The drive afforded by the motor 30 through the three series of belts 32, 39, 46 and 49 afford a drive ratio of approximately 109 to 1 from the motor drive sheave for the walking beam. The system is designed with the drive balanced in that the drive sheave 38 is supported in the center of the shaft 36 which is 1-3/5 inches in diameter to drive the driven sheave 40. Shaft 41 is 11/2 inches in diameter and the third drive sheaves on shaft 41 are symmetrically located to drive a pair of symmetrical drive sheaves 50 and 52 supported by a 2 inch shaft 51.

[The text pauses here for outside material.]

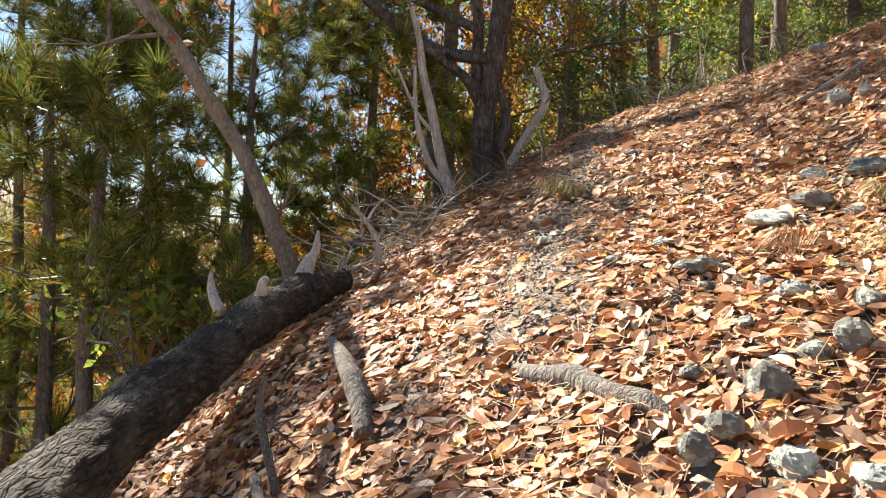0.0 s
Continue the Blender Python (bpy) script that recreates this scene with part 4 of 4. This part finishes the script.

Having described the preferred drive assembly it is to be understood that changes may be apparent to those skilled in the art without departing from the spirit or scope of the invention as defined in the appended claims.

Claims

1. #4# A pump operating mechanism for a pump jack which comprises:

a walking beam having counterweights on said beam including a head,

a fram pivotally supporting said walking beam for oscillating movement of a head about said supporting frame and,

a drive mechanism for driving said walking beam to oscillate the same, said drive mechanism comprising:

a drive motor having a drive sheave,

a first driven shaft having a driven sheave and a smaller drive sheave,

a second driven shaft having a driven sheave and a smaller drive sheave,

a third driven shaft having a driven sheave and having a radial crank arm secured thereto,

said driven sheaves being of equal diameter,

three series of drive belts connecting said drive sheaves to a driven sheave to drive the first shaft from said motor driven sheave, to drive the second shaft from the drive sheave on the first shaft and to drive the third shaft from the drive sheave on the second shaft, and

a drive link connecting said crank arms, to said walking beam for pivoting the same about said supporting frame upon operation of said motor, wherein said drive reduction is approximately 109 to 1, wherein said drive reduction is afforded by a drive sheave 4 inches in diameter driven from said drive motor, said second and third drive sheaves being approximately 5 and 7 inches in diameter respectively, and said driven sheaves being 25 inches in diameter.